*Prompt*:
Copy these lines exactly and nothing else: from the line holding "3 of 4. More parts follow." to the line holding "0.735)], TOP, TOP", both lines included.

begin Task input

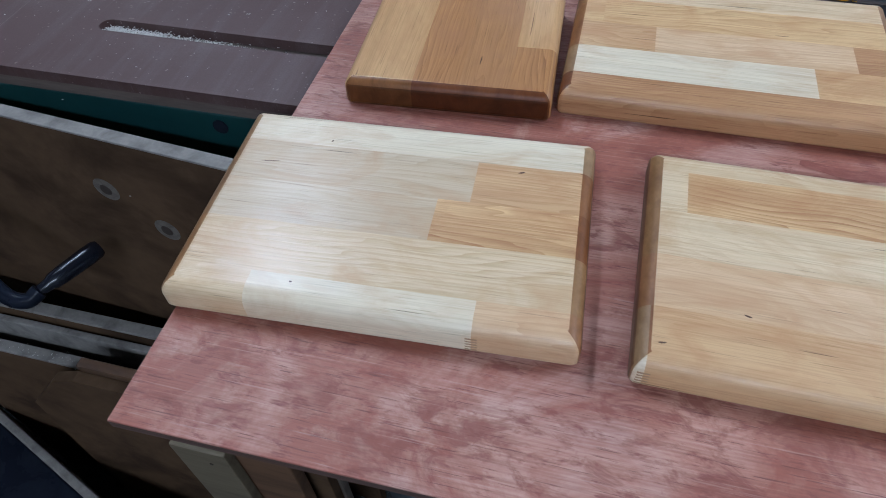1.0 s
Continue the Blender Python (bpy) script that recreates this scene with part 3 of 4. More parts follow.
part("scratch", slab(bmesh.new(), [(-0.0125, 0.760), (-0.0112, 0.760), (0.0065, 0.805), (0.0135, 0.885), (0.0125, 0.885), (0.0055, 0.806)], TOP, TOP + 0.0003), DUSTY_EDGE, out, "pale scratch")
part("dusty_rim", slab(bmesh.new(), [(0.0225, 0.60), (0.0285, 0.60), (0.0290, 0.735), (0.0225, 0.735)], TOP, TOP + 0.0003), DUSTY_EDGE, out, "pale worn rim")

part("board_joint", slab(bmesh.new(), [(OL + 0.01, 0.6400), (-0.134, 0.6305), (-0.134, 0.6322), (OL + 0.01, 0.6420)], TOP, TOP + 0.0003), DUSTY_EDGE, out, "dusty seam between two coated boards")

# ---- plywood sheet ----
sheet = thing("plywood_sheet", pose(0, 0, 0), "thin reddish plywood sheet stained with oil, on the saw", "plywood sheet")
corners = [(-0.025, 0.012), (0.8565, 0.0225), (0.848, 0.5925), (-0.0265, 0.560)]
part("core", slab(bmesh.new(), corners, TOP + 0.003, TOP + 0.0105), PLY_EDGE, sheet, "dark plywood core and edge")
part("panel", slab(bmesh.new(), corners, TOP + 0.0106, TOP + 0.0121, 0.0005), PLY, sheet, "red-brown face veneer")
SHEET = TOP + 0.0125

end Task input
begin Task input

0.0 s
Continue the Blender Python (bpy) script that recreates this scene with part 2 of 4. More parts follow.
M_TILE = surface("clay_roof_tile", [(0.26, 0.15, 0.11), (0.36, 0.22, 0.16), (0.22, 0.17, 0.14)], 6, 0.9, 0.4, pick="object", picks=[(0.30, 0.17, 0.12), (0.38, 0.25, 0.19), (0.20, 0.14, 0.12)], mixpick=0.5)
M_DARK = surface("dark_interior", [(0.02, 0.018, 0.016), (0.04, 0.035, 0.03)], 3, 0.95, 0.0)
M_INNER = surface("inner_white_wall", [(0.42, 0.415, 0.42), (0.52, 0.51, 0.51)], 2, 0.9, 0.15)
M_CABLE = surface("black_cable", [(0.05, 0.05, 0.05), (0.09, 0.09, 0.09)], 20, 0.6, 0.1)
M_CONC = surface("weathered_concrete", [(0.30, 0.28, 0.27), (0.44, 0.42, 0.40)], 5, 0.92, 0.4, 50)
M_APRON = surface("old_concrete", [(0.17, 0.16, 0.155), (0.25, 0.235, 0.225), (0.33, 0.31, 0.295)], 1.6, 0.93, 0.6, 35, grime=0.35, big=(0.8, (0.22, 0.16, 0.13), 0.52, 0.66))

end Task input

*Response to this task*:
Continue the Blender Python (bpy) script that recreates this scene with part 3 of 4. More parts follow.
part("scratch", slab(bmesh.new(), [(-0.0125, 0.760), (-0.0112, 0.760), (0.0065, 0.805), (0.0135, 0.885), (0.0125, 0.885), (0.0055, 0.806)], TOP, TOP + 0.0003), DUSTY_EDGE, out, "pale scratch")
part("dusty_rim", slab(bmesh.new(), [(0.0225, 0.60), (0.0285, 0.60), (0.0290, 0.735), (0.0225, 0.735)], TOP, TOP + 0.0003), DUSTY_EDGE, out, "pale worn rim")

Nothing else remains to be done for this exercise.